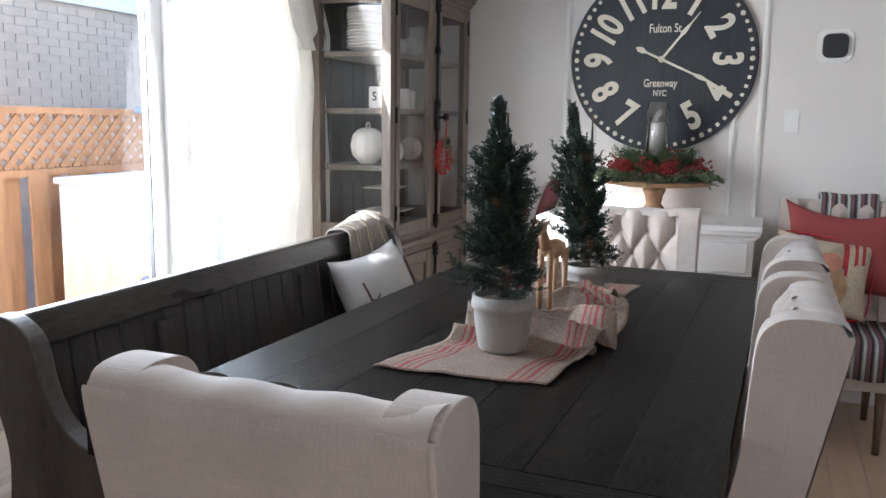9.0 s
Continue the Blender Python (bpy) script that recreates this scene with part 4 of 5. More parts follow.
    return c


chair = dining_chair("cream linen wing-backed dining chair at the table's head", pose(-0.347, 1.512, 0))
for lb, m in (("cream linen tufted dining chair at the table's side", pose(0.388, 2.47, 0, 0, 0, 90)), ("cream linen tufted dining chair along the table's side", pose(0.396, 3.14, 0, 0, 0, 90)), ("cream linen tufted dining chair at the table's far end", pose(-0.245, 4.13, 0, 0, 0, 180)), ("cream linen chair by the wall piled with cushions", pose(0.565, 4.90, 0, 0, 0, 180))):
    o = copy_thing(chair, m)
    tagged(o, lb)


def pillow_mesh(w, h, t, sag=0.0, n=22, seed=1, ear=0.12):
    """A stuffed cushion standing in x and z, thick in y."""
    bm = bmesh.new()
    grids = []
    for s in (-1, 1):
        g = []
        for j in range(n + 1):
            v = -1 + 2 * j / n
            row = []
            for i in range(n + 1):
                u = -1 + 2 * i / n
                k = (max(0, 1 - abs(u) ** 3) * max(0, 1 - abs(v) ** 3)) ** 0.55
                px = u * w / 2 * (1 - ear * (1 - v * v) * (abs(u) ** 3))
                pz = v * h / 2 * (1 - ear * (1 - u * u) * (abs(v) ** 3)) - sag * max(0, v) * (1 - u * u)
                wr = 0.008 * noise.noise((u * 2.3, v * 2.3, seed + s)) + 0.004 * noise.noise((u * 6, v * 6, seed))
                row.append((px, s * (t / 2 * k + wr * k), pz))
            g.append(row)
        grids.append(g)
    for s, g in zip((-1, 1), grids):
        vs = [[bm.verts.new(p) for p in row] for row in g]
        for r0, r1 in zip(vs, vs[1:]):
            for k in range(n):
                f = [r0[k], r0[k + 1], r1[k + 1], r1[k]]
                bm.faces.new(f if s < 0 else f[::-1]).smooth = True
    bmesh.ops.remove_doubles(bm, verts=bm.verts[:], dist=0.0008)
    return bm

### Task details
Omit every picture while copying the listing above exactly.

### Exercise output
9.0 s
Continue the Blender Python (bpy) script that recreates this scene with part 4 of 5. More parts follow.
    return c


chair = dining_chair("cream linen wing-backed dining chair at the table's head", pose(-0.347, 1.512, 0))
for lb, m in (("cream linen tufted dining chair at the table's side", pose(0.388, 2.47, 0, 0, 0, 90)), ("cream linen tufted dining chair along the table's side", pose(0.396, 3.14, 0, 0, 0, 90)), ("cream linen tufted dining chair at the table's far end", pose(-0.245, 4.13, 0, 0, 0, 180)), ("cream linen chair by the wall piled with cushions", pose(0.565, 4.90, 0, 0, 0, 180))):
    o = copy_thing(chair, m)
    tagged(o, lb)


def pillow_mesh(w, h, t, sag=0.0, n=22, seed=1, ear=0.12):
    """A stuffed cushion standing in x and z, thick in y."""
    bm = bmesh.new()
    grids = []
    for s in (-1, 1):
        g = []
        for j in range(n + 1):
            v = -1 + 2 * j / n
            row = []
            for i in range(n + 1):
                u = -1 + 2 * i / n
                k = (max(0, 1 - abs(u) ** 3) * max(0, 1 - abs(v) ** 3)) ** 0.55
                px = u * w / 2 * (1 - ear * (1 - v * v) * (abs(u) ** 3))
                pz = v * h / 2 * (1 - ear * (1 - u * u) * (abs(v) ** 3)) - sag * max(0, v) * (1 - u * u)
                wr = 0.008 * noise.noise((u * 2.3, v * 2.3, seed + s)) + 0.004 * noise.noise((u * 6, v * 6, seed))
                row.append((px, s * (t / 2 * k + wr * k), pz))
            g.append(row)
        grids.append(g)
    for s, g in zip((-1, 1), grids):
        vs = [[bm.verts.new(p) for p in row] for row in g]
        for r0, r1 in zip(vs, vs[1:]):
            for k in range(n):
                f = [r0[k], r0[k + 1], r1[k + 1], r1[k]]
                bm.faces.new(f if s < 0 else f[::-1]).smooth = True
    bmesh.ops.remove_doubles(bm, verts=bm.verts[:], dist=0.0008)
    return bm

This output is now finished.